**Task brief**
Starting with the line that contains "for curve in" and stopping after the line that contains "scene.view_settings.use_white_balance |= len(values)", output every line exactly as it stands.

**Supplied data**
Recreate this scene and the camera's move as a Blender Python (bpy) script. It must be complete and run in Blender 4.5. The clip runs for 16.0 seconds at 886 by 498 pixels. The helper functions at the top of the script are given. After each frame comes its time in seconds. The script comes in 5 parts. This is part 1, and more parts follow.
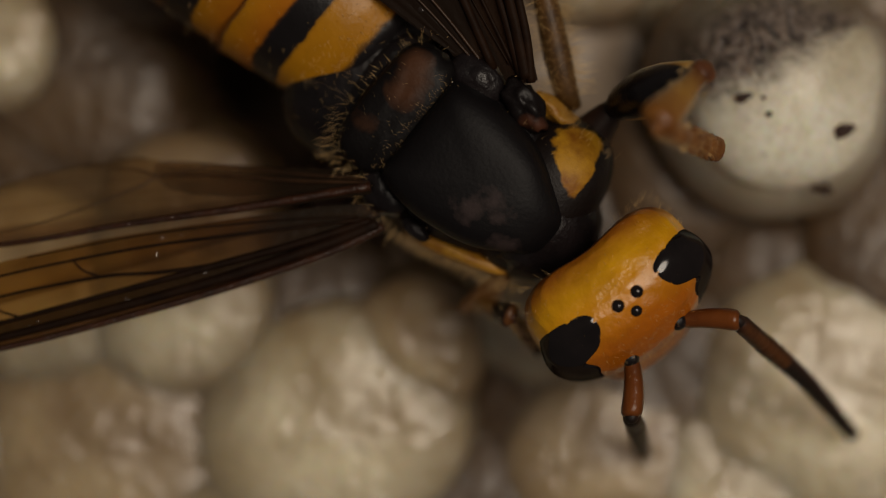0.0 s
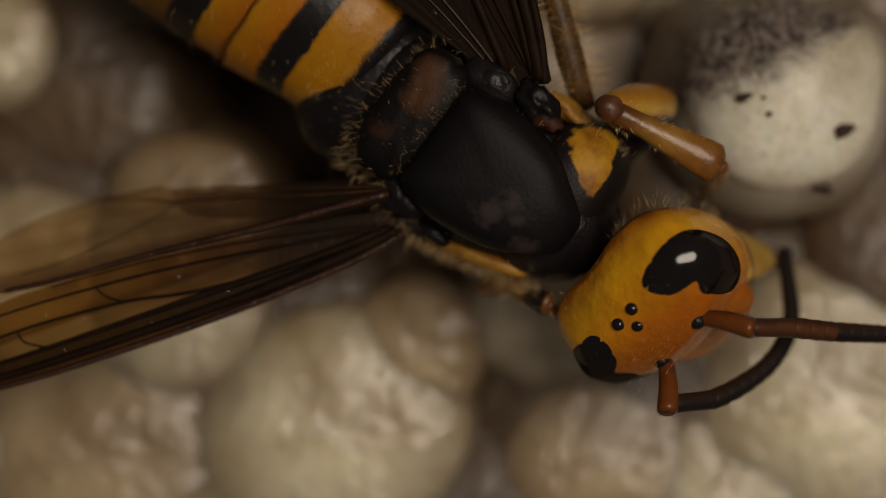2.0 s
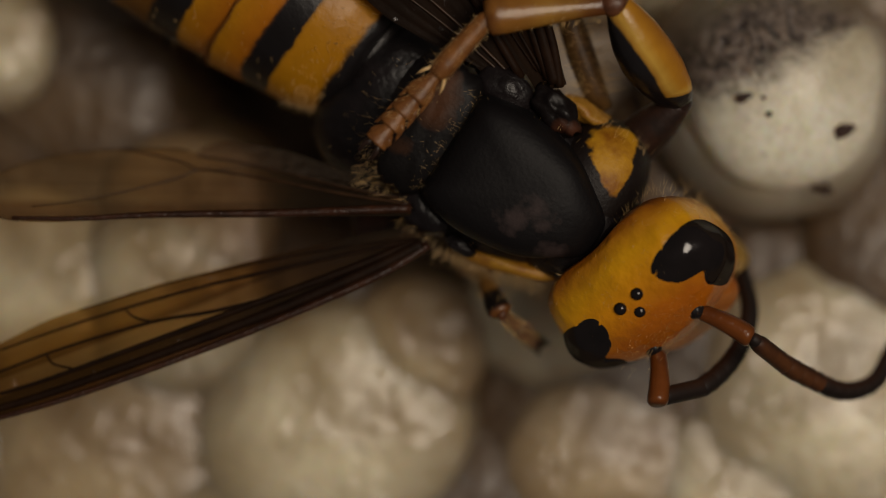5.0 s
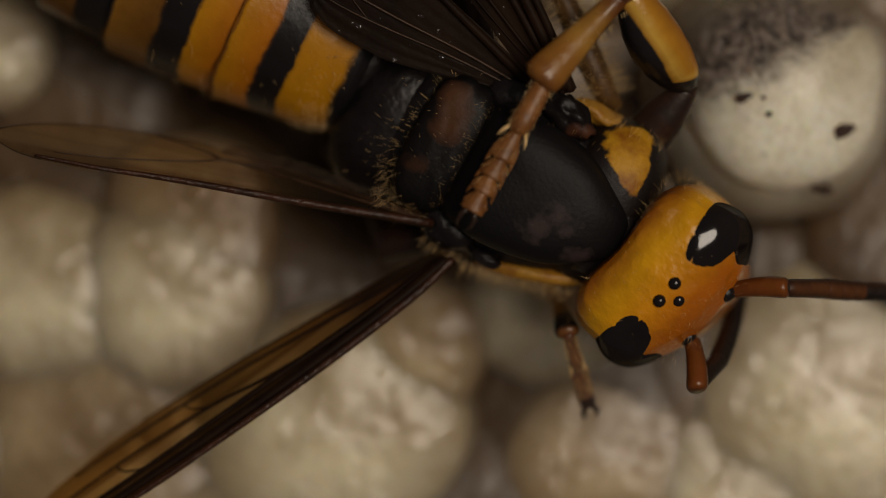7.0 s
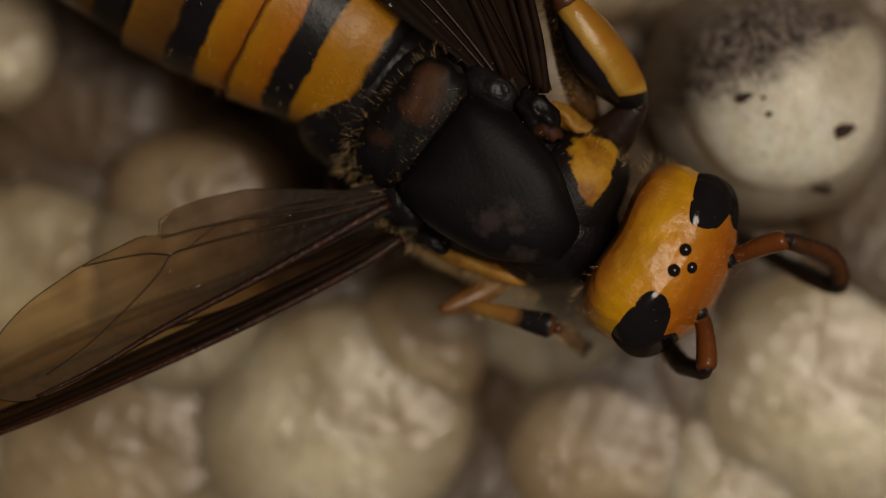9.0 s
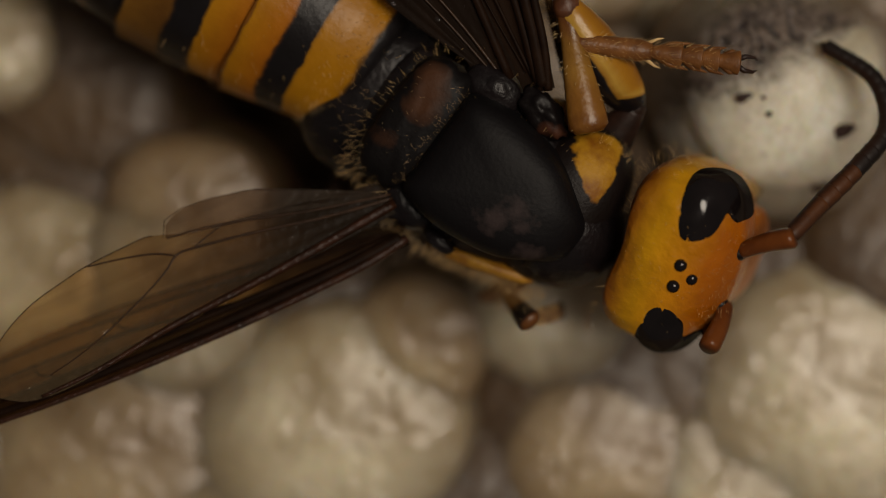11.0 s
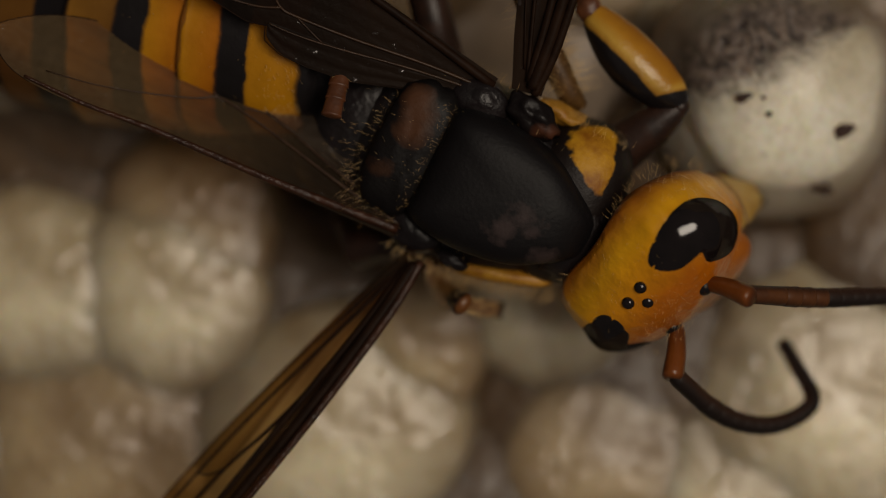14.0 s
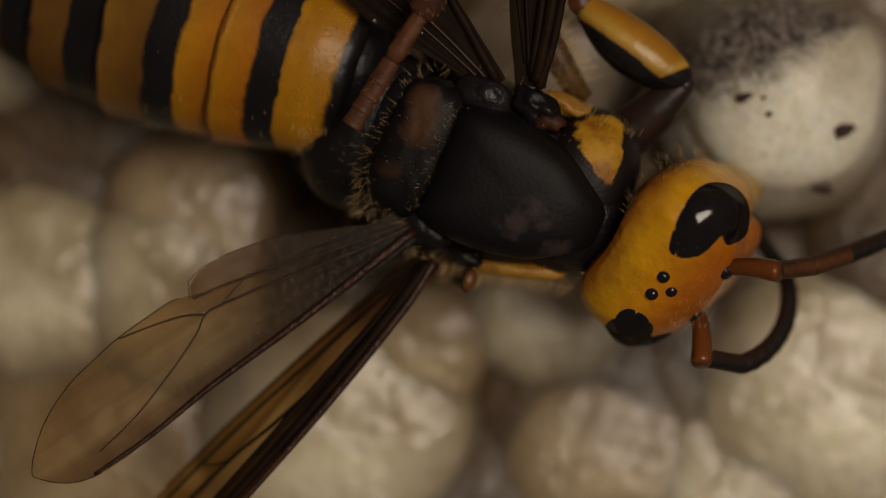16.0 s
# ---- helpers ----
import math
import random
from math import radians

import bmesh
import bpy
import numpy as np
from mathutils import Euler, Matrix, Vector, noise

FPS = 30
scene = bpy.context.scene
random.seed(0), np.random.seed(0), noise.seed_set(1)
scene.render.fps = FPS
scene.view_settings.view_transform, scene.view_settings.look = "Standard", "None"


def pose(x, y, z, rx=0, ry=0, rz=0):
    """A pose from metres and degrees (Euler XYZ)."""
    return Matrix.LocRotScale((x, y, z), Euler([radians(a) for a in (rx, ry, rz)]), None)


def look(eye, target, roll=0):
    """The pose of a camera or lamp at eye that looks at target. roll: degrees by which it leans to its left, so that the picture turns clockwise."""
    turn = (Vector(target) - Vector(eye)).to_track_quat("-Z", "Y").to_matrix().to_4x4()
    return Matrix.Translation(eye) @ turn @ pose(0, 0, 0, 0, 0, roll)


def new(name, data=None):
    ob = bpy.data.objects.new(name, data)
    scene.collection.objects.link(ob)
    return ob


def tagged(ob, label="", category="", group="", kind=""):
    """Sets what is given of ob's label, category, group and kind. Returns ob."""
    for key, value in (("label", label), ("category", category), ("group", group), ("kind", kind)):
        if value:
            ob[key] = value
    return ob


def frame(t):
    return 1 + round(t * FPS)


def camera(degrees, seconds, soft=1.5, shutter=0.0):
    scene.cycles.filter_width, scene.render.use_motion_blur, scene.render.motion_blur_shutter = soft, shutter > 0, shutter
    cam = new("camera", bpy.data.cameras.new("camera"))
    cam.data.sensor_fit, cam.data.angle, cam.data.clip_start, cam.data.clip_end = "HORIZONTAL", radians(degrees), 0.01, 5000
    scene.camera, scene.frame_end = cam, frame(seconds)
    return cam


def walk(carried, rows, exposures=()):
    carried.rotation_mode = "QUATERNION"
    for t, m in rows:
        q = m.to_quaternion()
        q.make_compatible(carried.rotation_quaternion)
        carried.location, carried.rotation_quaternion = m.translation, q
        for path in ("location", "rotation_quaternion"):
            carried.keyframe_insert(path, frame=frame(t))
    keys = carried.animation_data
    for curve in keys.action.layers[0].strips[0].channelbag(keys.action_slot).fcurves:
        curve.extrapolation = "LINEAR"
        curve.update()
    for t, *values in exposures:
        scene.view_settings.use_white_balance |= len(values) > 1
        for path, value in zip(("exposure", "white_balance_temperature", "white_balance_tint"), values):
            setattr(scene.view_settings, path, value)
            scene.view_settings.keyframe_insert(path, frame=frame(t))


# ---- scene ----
from mathutils import Quaternion
from mathutils.bvhtree import BVHTree

cam = camera(20, 16.0, soft=1.1)
cam.data.dof.use_dof = True
cam.data.dof.focus_distance = 0.112
cam.data.dof.aperture_fstop = 12.5
walk(cam, [(0.0, pose(0, 0, 0.12315)), (16.0, pose(0, 0, 0.12315))])

# ---- light: a filming lamp beside the lens, in a dim room ----
world = bpy.data.worlds.new("dim_room")
scene.world = world
world.use_nodes = True
world.node_tree.nodes["Background"].inputs["Color"].default_value = (1.0, 0.88, 0.8, 1)
world.node_tree.nodes["Background"].inputs["Strength"].default_value = 0.068
key = bpy.data.lights.new("film_lamp", "AREA")
key.shape, key.size, key.energy, key.color = "DISK", 0.085, 0.15, (1.0, 0.87, 0.72)
lamp = new("film_lamp", key)
lamp.matrix_basis = look((0.06, 0.015, 0.17), (0.0, 0.0, 0.008))

U = 0.000025  # the insect is drawn in fortieths of a millimetre
TOP = 0.012   # height of the back of the thorax above the comb's floor


# ---- materials ----
def nodes_of(name):
    m = bpy.data.materials.new(name)
    m.use_nodes = True
    t = m.node_tree
    return m, t, t.nodes["Principled BSDF"]


def noise_of(t, scale, detail=4.0, rough=0.55):
    co = t.nodes.new("ShaderNodeTexCoord")
    n = t.nodes.new("ShaderNodeTexNoise")
    n.inputs["Scale"].default_value, n.inputs["Detail"].default_value, n.inputs["Roughness"].default_value = scale, detail, rough
    t.links.new(co.outputs["Object"], n.inputs["Vector"])
    return n


def ramp_of(t, source, stops):
    r = t.nodes.new("ShaderNodeValToRGB")
    e = r.color_ramp.elements
    while len(e) < len(stops):
        e.new(0.5)
    for k, (p, c) in zip(e, stops):
        k.position, k.color = p, (*c, 1)
    t.links.new(source, r.inputs["Fac"])
    return r


def mixed(t, fac, a, b, mode="MIX"):
    m = t.nodes.new("ShaderNodeMix")
    m.data_type, m.blend_type = "RGBA", mode
    for value, slot in ((fac, 0), (a, 6), (b, 7)):
        if isinstance(value, (int, float)):
            m.inputs[slot].default_value = value
        elif isinstance(value, tuple):
            m.inputs[slot].default_value = (*value, 1)
        else:
            t.links.new(value, m.inputs[slot])
    return m.outputs[2]


def bump_of(t, p, height, strength, distance):
    b = t.nodes.new("ShaderNodeBump")
    b.inputs["Strength"].default_value, b.inputs["Distance"].default_value = strength, distance
    t.links.new(height, b.inputs["Height"])
    t.links.new(b.outputs["Normal"], p.inputs["Normal"])


def shell(name, dark, light, rough=0.35, large=350.0, fine=4000.0, bump=0.25, depth=0.00004, coat=0.0, gloss=0.5):
    """Cuticle: two colours in soft patches, with fine pits."""
    m, t, p = nodes_of(name)
    a, b = noise_of(t, large), noise_of(t, fine, 3.0)
    r = ramp_of(t, a.outputs["Fac"], [(0.35, dark), (0.68, light)])
    t.links.new(mixed(t, 0.35, r.outputs["Color"], mixed(t, b.outputs["Fac"], dark, light)), p.inputs["Base Color"])
    p.inputs["Roughness"].default_value = rough
    p.inputs["Coat Weight"].default_value = coat
    p.inputs["Specular IOR Level"].default_value = gloss
    p.inputs["Coat Roughness"].default_value = 0.18
    bump_of(t, p, b.outputs["Fac"], bump, depth)
    return m


def along(t, axis):
    co, s = t.nodes.new("ShaderNodeTexCoord"), t.nodes.new("ShaderNodeSeparateXYZ")
    t.links.new(co.outputs["Object"], s.inputs["Vector"])
    return s.outputs[axis]


def sums(t, a, b, how="ADD"):
    n = t.nodes.new("ShaderNodeMath")
    n.operation = how
    for i, v in enumerate((a, b)):
        if isinstance(v, (int, float)):
            n.inputs[i].default_value = v
        else:
            t.links.new(v, n.inputs[i])
    return n.outputs[0]


def graded(name, axis, low, high, stops, ragged=0.06, scale=1800.0, rough=0.35, bump=0.3, coat=0.0, pits=3500.0, tip=0.0, depth=0.00005):
    """Cuticle whose colours change along one axis of the part, from low to high, with ragged edges."""
    m, t, p = nodes_of(name)
    x = sums(t, sums(t, along(t, axis), -low * U), 1.0 / ((high - low) * U), "MULTIPLY")
    if tip:  # the last colour also wraps the near end of the part
        end = sums(t, sums(t, tip * U, along(t, 0), "SUBTRACT"), 1.0 / (60 * U), "MULTIPLY")
        x = sums(t, x, sums(t, end, 0.0, "MAXIMUM"))
    n = noise_of(t, scale, 4.0)
    x = sums(t, x, sums(t, sums(t, n.outputs["Fac"], -0.5), ragged, "MULTIPLY"))
    r = ramp_of(t, x, stops)
    b, g = noise_of(t, pits, 3.0), noise_of(t, 500.0, 3.0)
    shade = ramp_of(t, g.outputs["Fac"], [(0.3, (0.72, 0.68, 0.62)), (0.7, (1.0, 1.0, 1.0))])
    t.links.new(mixed(t, 1.0, r.outputs["Color"], shade.outputs["Color"], "MULTIPLY"), p.inputs["Base Color"])
    p.inputs["Roughness"].default_value, p.inputs["Coat Weight"].default_value = rough, coat
    p.inputs["Coat Roughness"].default_value, p.inputs["Specular IOR Level"].default_value = 0.13, 0.3
    bump_of(t, p, b.outputs["Fac"], bump, depth)
    return m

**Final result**
    for curve in keys.action.layers[0].strips[0].channelbag(keys.action_slot).fcurves:
        curve.extrapolation = "LINEAR"
        curve.update()
    for t, *values in exposures:
        scene.view_settings.use_white_balance |= len(values) > 1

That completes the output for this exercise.